Grandmother's photographs did not show a fifty seven year old-part of it was the era, the hair styles and clothes. And part of it was she worked full time as a nurse, helping start one of the first settings for crippled [the term then] children in Minneapols. She had three sons, one was my father. And when those boys were young pre-teens, their father left my grandmother for his younger secretary. It was a shocker for everyone, as he was a prominent physician in Rochester, Minnesota-a small town of wealthy doctors who all knew the comings and goings of everybody. Divorce was unheard of then, it was a black badge you wore about the town. She did not want a divorce and she carried a torch for my grandfather for many years. My mother told me a really heartbreaking story-a year or so after my grandfather left her, and was with his secretary living in Washington D.C., my grandfather paid for his young sons, and my grandmother, to come out to visit. He paid for everything and put them all up in a hotel. The trip just happened to coincide with their wedding anniversary so my grandmother was sure he was going to reconcile. But he didn't and he had cluelessly planned the trip without even remembering the anniversary. I can feel her body sinking that day.

I was never told about the divorce until my twenties. My parents thought it would tarnish the image of my grandfather in my mind, and they didn't want that. Each year I'd get books for Christmas from my grandfather, and sometimes I'd go visit him in Washington D.C. I did not like my step-grandmother. Nobody did. As my grandfather grew elderly, he invited me out again when I was 17. He hadn't seen me for many years and he kept accidentally calling me "Kappie". This was my grandmother's nickname. He would sit and talk to me, with this adoring look on his face-and he'd slip and call me Kappie. This riled my step-grandmother. But I liked it, as I had grown up thinking of my real grandmother as a mystical creature-one I was named after, and had many similar traits too. The photos I had of her when she was a young woman showed angelic but strong beauty-in my young mind. I'd examine her face, wondering if I could be so lovely someday, and brave. When I turned eighteen, I was given her wedding ring by my father. I cherished it and wore it every day on my right hand, until I married Martyn.
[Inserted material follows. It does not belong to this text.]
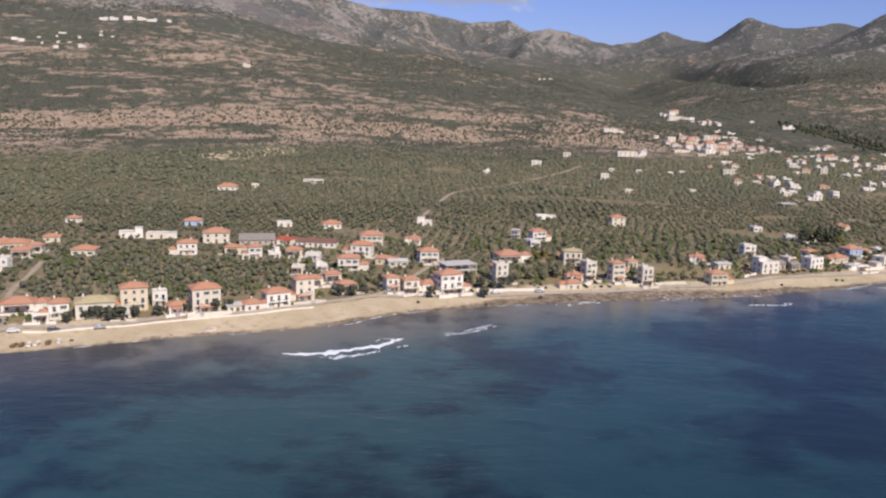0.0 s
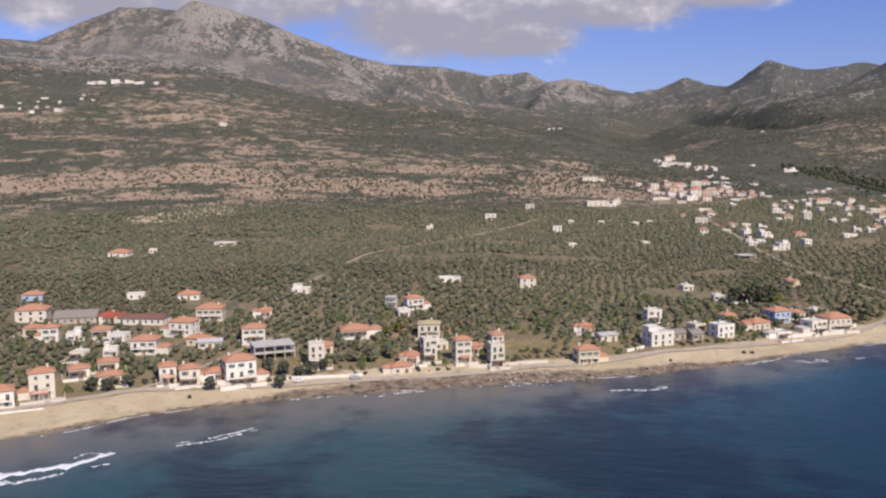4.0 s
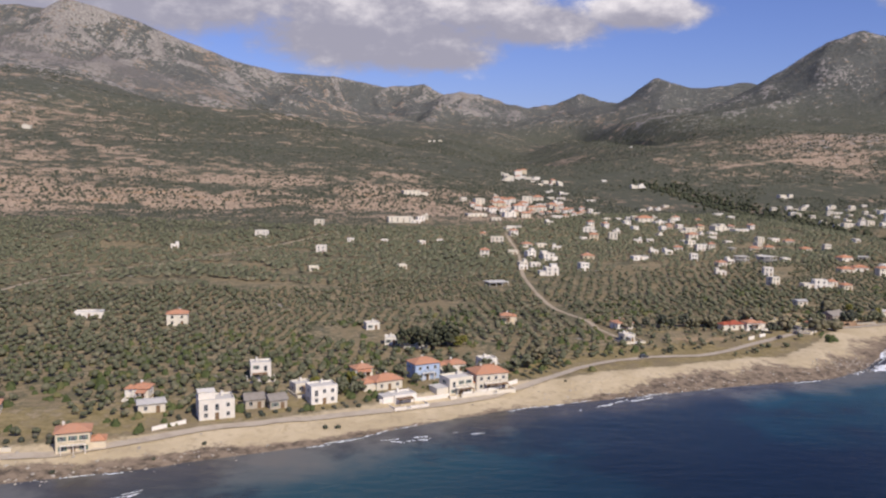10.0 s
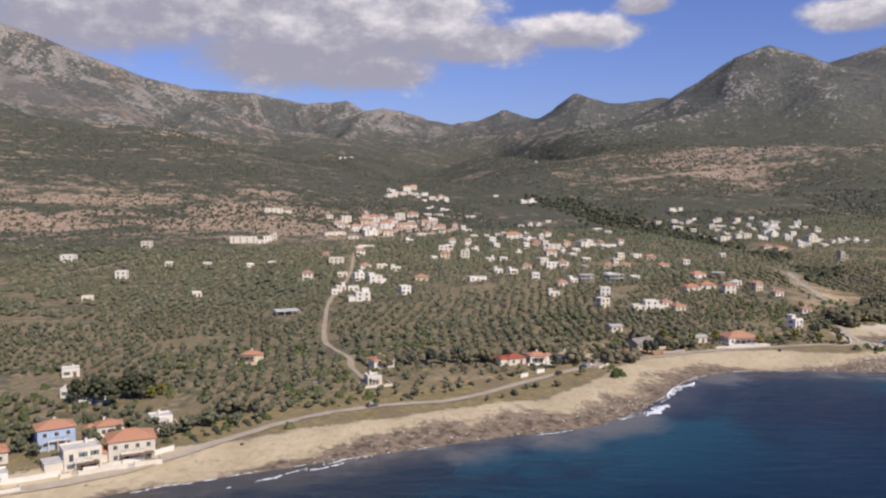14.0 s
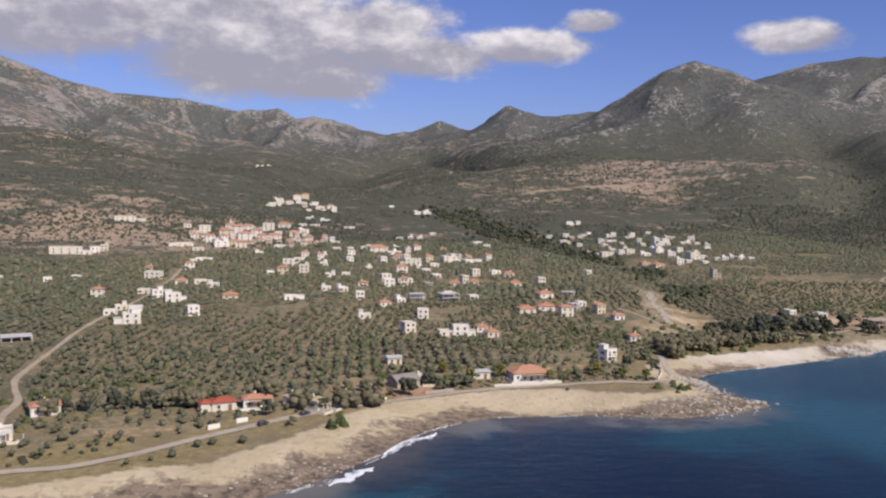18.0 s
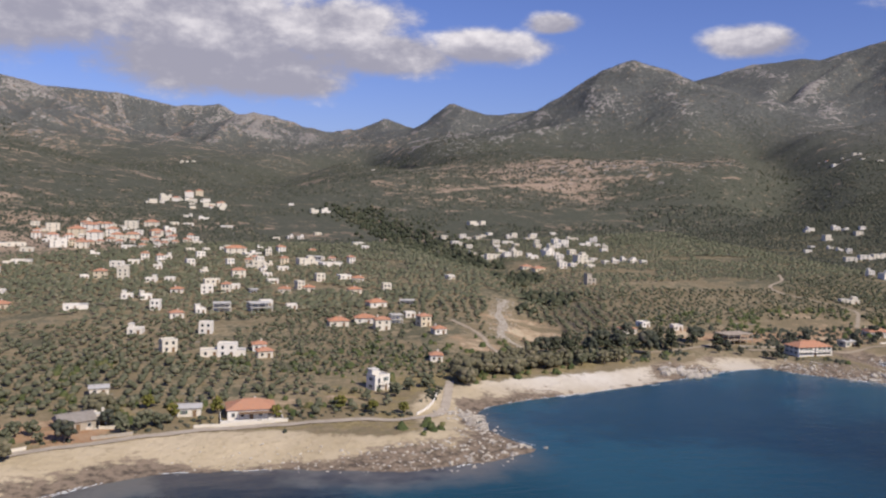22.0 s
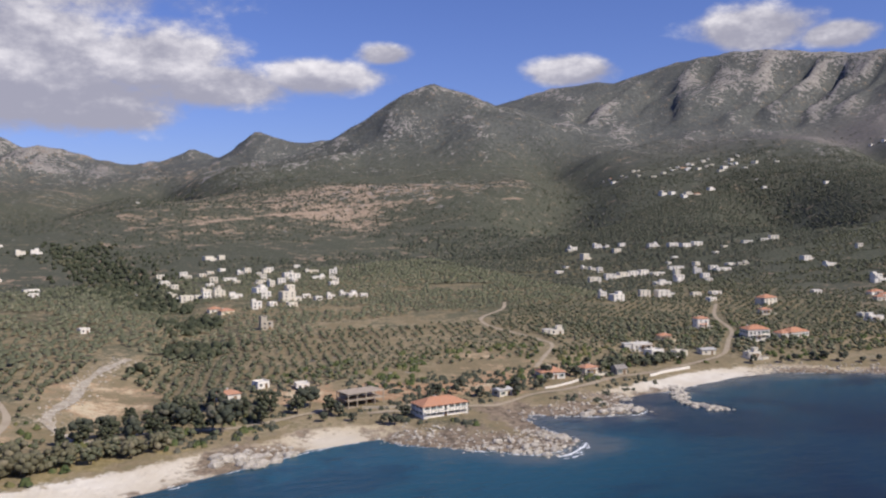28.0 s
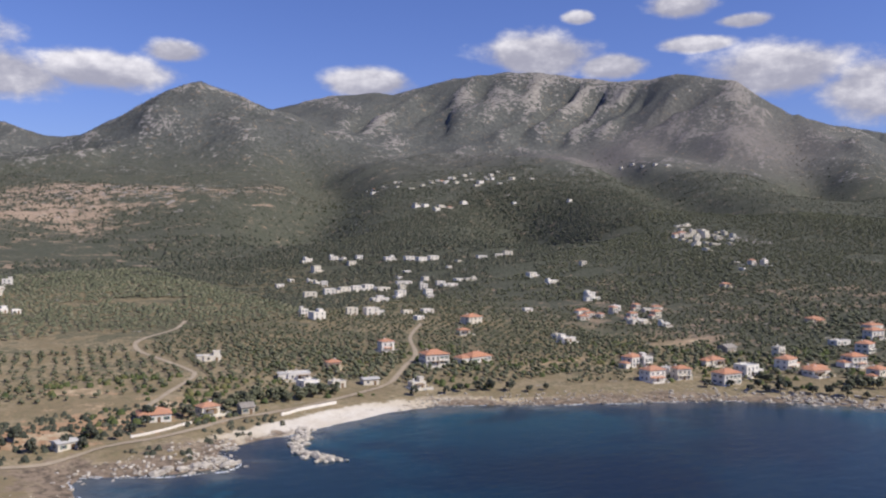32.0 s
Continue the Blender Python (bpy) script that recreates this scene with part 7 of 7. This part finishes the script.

I think of my grandmother a lot, and how she died at the age I turn today. It seems so young, even though back then fifty seven was more like seventy plus. She had diabetes and had a stroke on the cold Minnesota morning I was born, falling to the sidewalk while she waited for the bus to take her to work. My father told me after I was older that he had been called to the hospital and was told that at the scene passers by didn't help her, they thought she was drunk. It haunted him his entire life, and it does me too, that maybe she would have lived-who can know. If that had happened to my mother-I am not sure what scare it would have left-so the older I grow, the more credit I give my father, with all his flaws, to have gone on as well as he did after that.

The juxtaposition of my first day of life with my grandmother's last never fails to capture my imagination. The upheaval it must have caused everyone. But it reminds me of life here, and it helps me feel how my father might have felt. A lamb is born on the same morning an old goat falters, fades and lays its head down one last time. It happens everywhere in the world over and over-light and dark, salt and pepper- come in quickly without choice. Without the upheaval of death there wouldn't be life. It is the only way of nature. A tree seed bursts though the dirt, destroying that smooth surface of ground, to sprout its new trunk. We don't mourn that, we notice the sprout. Somehow I've grown to see death this way-it makes room for other things that might be looking right at us.

I don't want to die on my 57th birthday. But I'll share something. I do think if it all came down to one moment like she had on that street, I think I might take a deep breath, and rest. I plan to go on living, and will relish it, but life does begin to take small chinks out of the armour. These chinks don't make me sad, they just make me realize that the last breaths might be a soft, gossamer piece of relief.